Thursday, 2 June 2011

Capturing knowledge - separating observation from analysis

Observation Post OulletteThe identification of new knowledge, or new lessons, involves a few steps. These are

  1. Making an observation. Something unexpected or unwanted has happened, and the first step is to make this observation.
  2. Analysis. You analyse the observation, look for the root causes behind it.
  3. Generic learning. You decide the learning point - what the recommendation would be for the future, to repeat the unexpected success, or avoid the unwanted problem.
  4. Decide the action. Here you decide what to change in the organisation, to ensure the generic learning is embedded in process.
Think of the 4 or 5 questions of the After Action Review. The first two ("what was supposed to happen? What actually happened?") cover the observation. The third ("why was there a difference?") is the analysis. The fourth (""what have we learned?") is the generic learning. The optional fifth ("What action do we take") is the action.

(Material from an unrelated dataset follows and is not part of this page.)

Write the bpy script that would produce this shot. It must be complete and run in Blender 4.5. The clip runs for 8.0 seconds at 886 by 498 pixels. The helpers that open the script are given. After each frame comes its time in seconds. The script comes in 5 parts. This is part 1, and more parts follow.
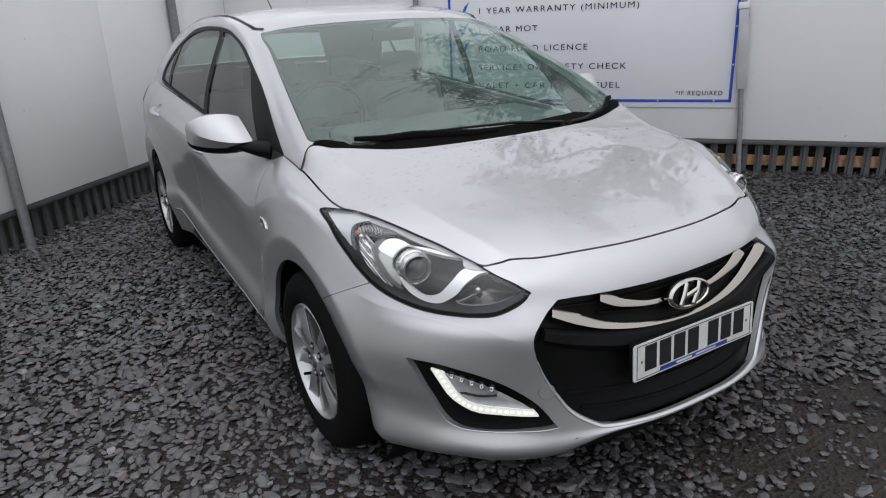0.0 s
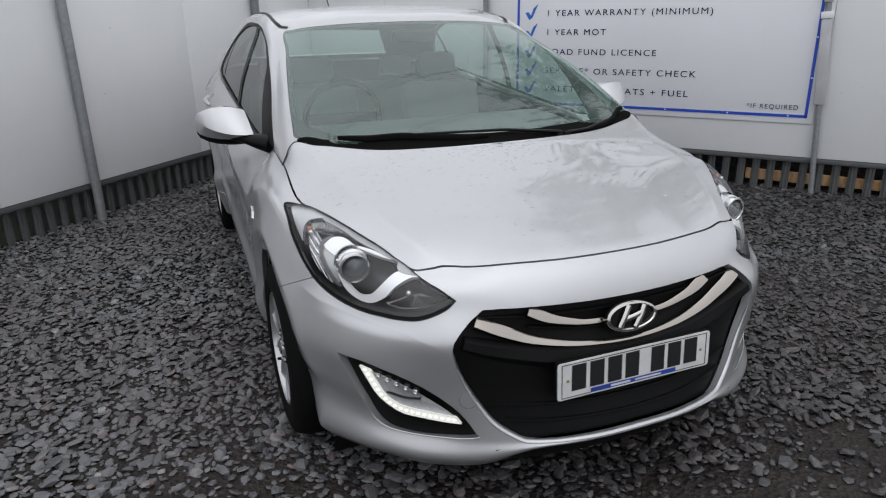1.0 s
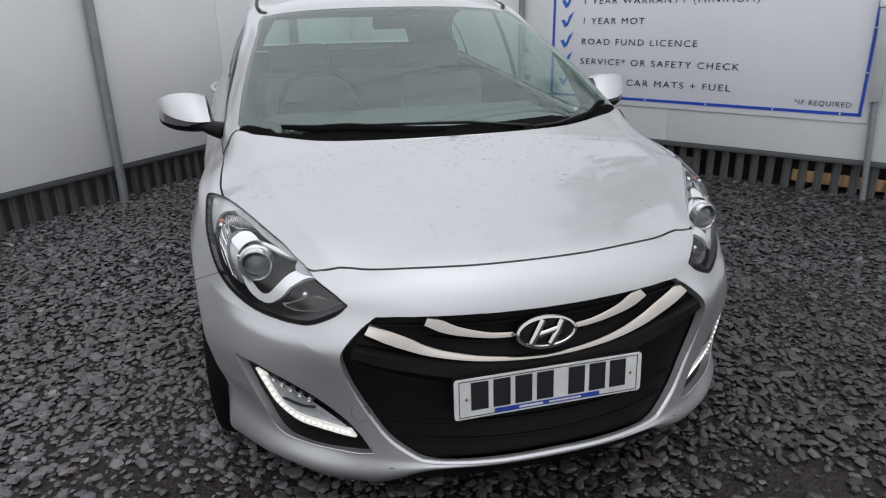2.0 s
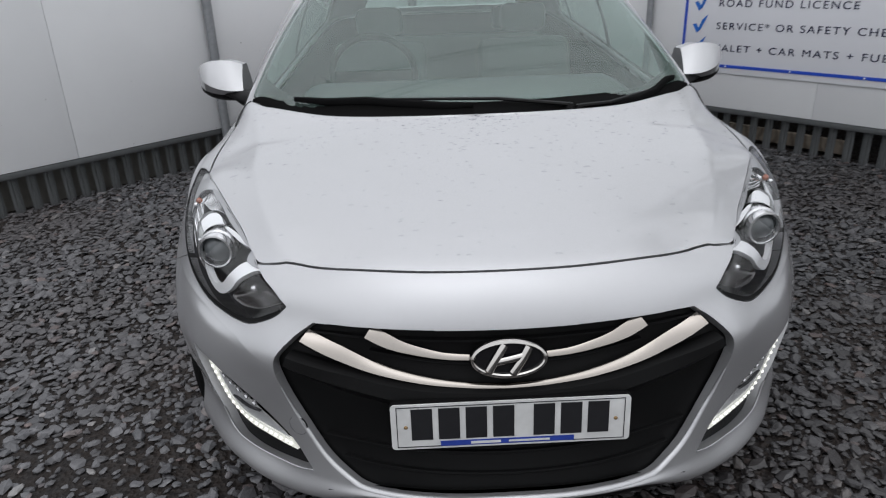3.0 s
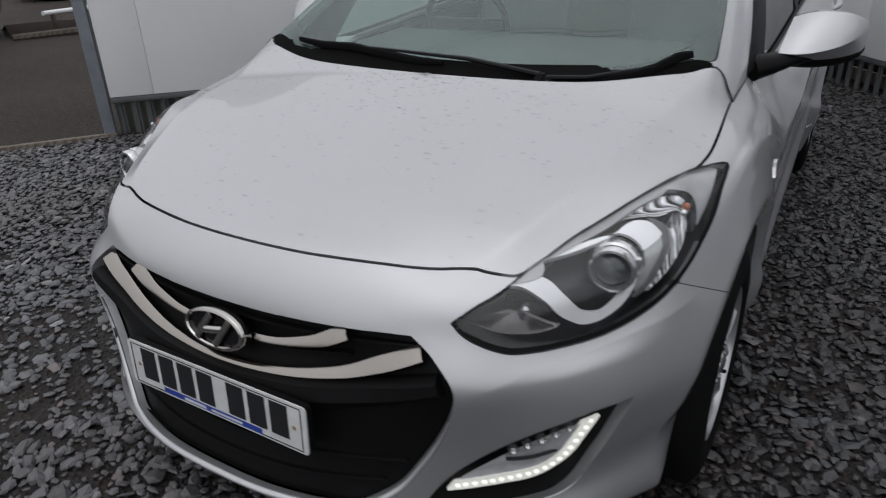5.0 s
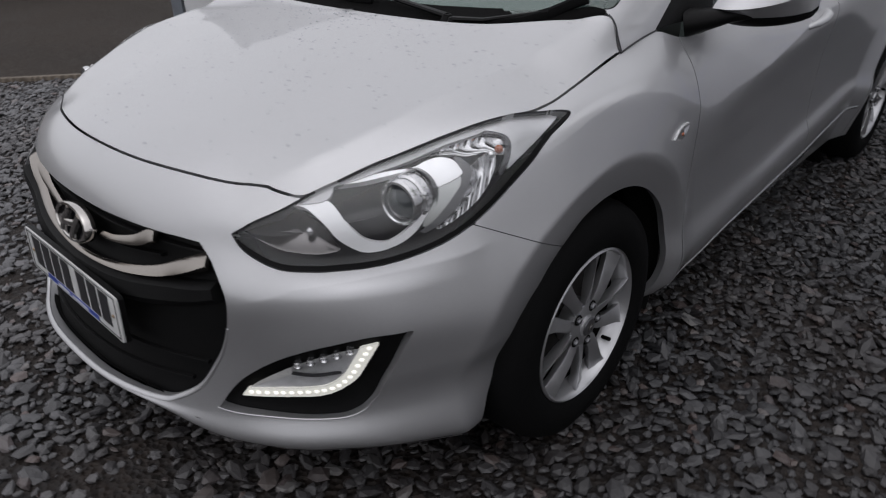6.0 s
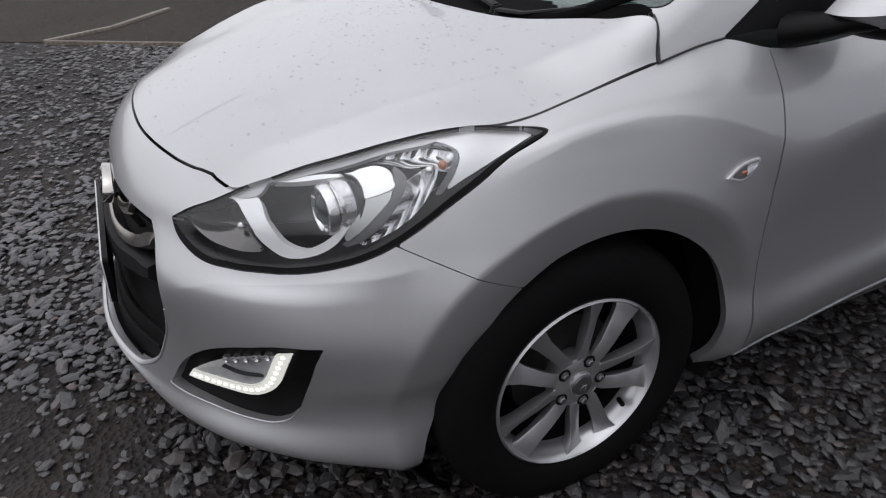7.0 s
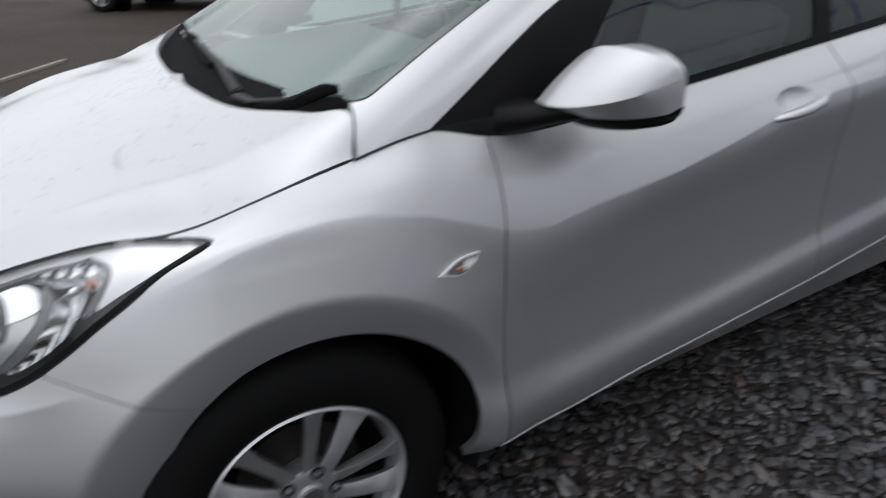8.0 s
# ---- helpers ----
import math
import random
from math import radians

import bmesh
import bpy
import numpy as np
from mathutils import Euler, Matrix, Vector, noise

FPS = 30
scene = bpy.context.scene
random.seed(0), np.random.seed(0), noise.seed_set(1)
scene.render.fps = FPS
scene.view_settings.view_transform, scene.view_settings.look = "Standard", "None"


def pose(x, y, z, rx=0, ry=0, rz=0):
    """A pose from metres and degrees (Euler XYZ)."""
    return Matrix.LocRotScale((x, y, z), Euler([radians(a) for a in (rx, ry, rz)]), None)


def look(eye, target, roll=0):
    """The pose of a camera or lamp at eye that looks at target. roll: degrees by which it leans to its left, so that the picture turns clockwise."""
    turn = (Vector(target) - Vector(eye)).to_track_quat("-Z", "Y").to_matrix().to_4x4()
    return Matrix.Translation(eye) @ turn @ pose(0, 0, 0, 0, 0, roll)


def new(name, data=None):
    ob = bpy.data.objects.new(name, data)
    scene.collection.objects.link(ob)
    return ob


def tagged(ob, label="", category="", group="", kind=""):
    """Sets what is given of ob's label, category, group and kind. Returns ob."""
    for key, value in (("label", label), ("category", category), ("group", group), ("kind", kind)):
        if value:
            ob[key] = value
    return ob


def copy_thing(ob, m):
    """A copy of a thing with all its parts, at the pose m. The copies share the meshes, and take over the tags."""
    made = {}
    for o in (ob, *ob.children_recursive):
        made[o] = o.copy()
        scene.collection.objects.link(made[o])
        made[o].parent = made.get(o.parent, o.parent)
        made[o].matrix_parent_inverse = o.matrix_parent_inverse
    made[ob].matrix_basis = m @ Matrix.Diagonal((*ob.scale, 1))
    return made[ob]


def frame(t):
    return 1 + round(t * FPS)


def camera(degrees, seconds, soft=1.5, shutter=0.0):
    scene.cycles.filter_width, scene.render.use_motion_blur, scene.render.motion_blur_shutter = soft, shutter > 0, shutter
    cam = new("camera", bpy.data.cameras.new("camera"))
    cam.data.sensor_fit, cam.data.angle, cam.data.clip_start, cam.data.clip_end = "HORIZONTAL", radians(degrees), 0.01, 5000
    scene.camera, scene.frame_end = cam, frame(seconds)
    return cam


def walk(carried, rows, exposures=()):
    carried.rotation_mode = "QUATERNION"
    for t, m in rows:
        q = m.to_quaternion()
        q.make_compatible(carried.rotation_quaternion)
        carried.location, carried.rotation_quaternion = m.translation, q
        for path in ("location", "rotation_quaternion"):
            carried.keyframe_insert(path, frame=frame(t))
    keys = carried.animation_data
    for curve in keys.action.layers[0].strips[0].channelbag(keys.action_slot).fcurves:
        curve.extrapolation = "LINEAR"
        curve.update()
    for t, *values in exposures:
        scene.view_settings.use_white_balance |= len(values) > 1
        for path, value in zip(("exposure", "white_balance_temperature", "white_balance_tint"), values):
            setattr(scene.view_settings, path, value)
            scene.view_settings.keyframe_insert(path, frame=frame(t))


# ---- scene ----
cam = camera(66.45, 8.0, 1.1, 0.3)
# seconds; the eye in metres; the turns about x, y, z in degrees
PATH = [
    (0.0, -1.5407, -2.0045, 1.4176, 70.593, 2.446, -31.589),
    (0.5, -1.3685, -2.0778, 1.4199, 70.000, 3.445, -28.389),
    (1.0, -1.1399, -2.2349, 1.4339, 70.621, 1.002, -22.055),
    (1.5, -0.9200, -2.2550, 1.4249, 70.461, 1.227, -20.323),
    (1.7, -0.8220, -2.2563, 1.4152, 70.256, 1.049, -18.705),
    (3.0, -0.1598, -2.0542, 1.3872, 67.408, 1.831, -1.971),
    (3.5, 0.0138, -1.8997, 1.3602, 63.502, 2.338, 6.604),
    (4.0, 0.3879, -1.8055, 1.3458, 63.526, 3.120, 21.241),
    (4.5, 0.6869, -1.6978, 1.3424, 63.459, 4.388, 23.915),
    (4.7, 0.8084, -1.6392, 1.3443, 64.597, 2.469, 26.733),
    (5.8, 1.5113, -1.3554, 1.3002, 61.893, 3.439, 39.374),
    (6.0, 1.5640, -1.2477, 1.2708, 61.704, 0.785, 42.739),
    (6.5, 1.6548, -0.9887, 1.2514, 60.080, 2.049, 51.007),
    (7.0, 1.7532, -0.7071, 1.2444, 60.967, 1.843, 64.250),
    (7.5, 1.7739, -0.4802, 1.2263, 59.896, 2.372, 69.093),
    (8.0, 1.8523, -0.2327, 1.3067, 63.684, 1.939, 59.841),
]
EXPOSURES = [(0.0, 1.33, 6200, 10), (1.7, 1.31, 6200, 10), (3.0, 1.29, 6200, 10), (4.0, 1.02, 6200, 10), (4.7, 0.95, 6200, 10), (6.0, 0.92, 6280, 13), (7.0, 1.2, 6250, 12), (7.5, 1.34, 6230, 11), (8.0, 1.46, 6200, 10)]
walk(cam, [(t, pose(*row)) for t, *row in PATH], EXPOSURES)

# ---- overcast daylight ----
SUN_UP, SUN_ROUND = radians(76), radians(182)
world = bpy.data.worlds.new("overcast_sky")
scene.world = world
world.use_nodes = True
wn, wl = world.node_tree.nodes, world.node_tree.links
sky = wn.new("ShaderNodeTexSky")
sky.sky_type = "NISHITA"
sky.sun_disc = False
sky.sun_elevation, sky.sun_rotation = SUN_UP, SUN_ROUND
sky.air_density, sky.dust_density, sky.ozone_density = 1.0, 9.0, 1.0
grey = wn.new("ShaderNodeHueSaturation")
grey.inputs["Saturation"].default_value = 0.18
wl.new(sky.outputs[0], grey.inputs["Color"])
flat = wn.new("ShaderNodeGamma")
flat.inputs[1].default_value = 0.35
wl.new(grey.outputs[0], flat.inputs[0])
wl.new(flat.outputs[0], wn["Background"].inputs[0])
wn["Background"].inputs[1].default_value = 0.255
sun = new("sun", bpy.data.lights.new("sun", "SUN"))
sun.data.energy, sun.data.angle, sun.data.color = 0.3, radians(170), (1.0, 0.98, 0.96)
sun.matrix_world = look((0, 0, 0), (-math.sin(SUN_ROUND) * math.cos(SUN_UP), -math.cos(SUN_ROUND) * math.cos(SUN_UP), -math.sin(SUN_UP)))

# ---- materials ----
class Mat:
    """A node material with a Principled shader; helpers add noise, ramps and bump."""

    def __init__(self, name, colour, rough=0.5, metal=0.0, coat=0.0):
        self.m = bpy.data.materials.new(name)
        self.m.use_nodes = True
        self.n, self.l = self.m.node_tree.nodes, self.m.node_tree.links
        self.b = self.n["Principled BSDF"]
        self.b.inputs["Base Color"].default_value = (*colour, 1)
        self.b.inputs["Roughness"].default_value = rough
        self.b.inputs["Metallic"].default_value = metal
        self.b.inputs["Coat Weight"].default_value = coat
        self.b.inputs["Coat Roughness"].default_value = 0.04
        self.co = self.n.new("ShaderNodeTexCoord")

    def noise(self, scale, detail=4.0, rough=0.55):
        t = self.n.new("ShaderNodeTexNoise")
        t.inputs["Scale"].default_value, t.inputs["Detail"].default_value, t.inputs["Roughness"].default_value = scale, detail, rough
        self.l.new(self.co.outputs["Object"], t.inputs["Vector"])
        return t.outputs["Fac"]

    def ramp(self, fac, *stops):
        r = self.n.new("ShaderNodeValToRGB")
        while len(r.color_ramp.elements) < len(stops):
            r.color_ramp.elements.new(0.5)
        for e, (at, c) in zip(r.color_ramp.elements, stops):
            e.position, e.color = at, (*c, 1) if len(c) == 3 else c
        self.l.new(fac, r.inputs[0])
        return r.outputs[0]

    def mix(self, fac, a, b, mode="MIX"):
        x = self.n.new("ShaderNodeMix")
        x.data_type, x.blend_type = "RGBA", mode
        for k, v in ((0, fac), (6, a), (7, b)):
            if isinstance(v, (int, float)):
                x.inputs[k].default_value = v
            elif isinstance(v, tuple):
                x.inputs[k].default_value = (*v, 1)
            else:
                self.l.new(v, x.inputs[k])
        return x.outputs[2]

    def colour(self, out):
        self.l.new(out, self.b.inputs["Base Color"])
        return self

    def rough(self, out, lo, hi):
        r = self.n.new("ShaderNodeMapRange")
        r.inputs["To Min"].default_value, r.inputs["To Max"].default_value = lo, hi
        self.l.new(out, r.inputs["Value"])
        self.l.new(r.outputs[0], self.b.inputs["Roughness"])
        return self

    def bump(self, out, strength, distance):
        u = self.n.new("ShaderNodeBump")
        u.inputs["Strength"].default_value, u.inputs["Distance"].default_value = strength, distance
        self.l.new(out, u.inputs["Height"])
        self.l.new(u.outputs[0], self.b.inputs["Normal"])
        return self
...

Who carries out these steps, and using what process, varies from organisation to organisation.
  • In the NATO system, observations come from the troops, and all the other steps are carried out by JALLC (the joint analysis and lessons learned centre). NATO therefore separate observation from analysis and identification of learning points.
  • In a major engineering company we work with, the observations, analysis and generic learnings are identified by the project teams, using the Retrospect process. The actions are decided by a central group of senior functional managers (in another company, a central lessons coordination team decides the actions). These companies combine observation, analysis and lessons identification into one process, but separate the step of identifying the actions.
  • In another company, the project teams conduct all the steps, including suggesting the actions.
You will need to decide, for your organisation, who does what in this process of indentiyfing the learning from activity, and whether you separate observation from analysis, or lessons from actions.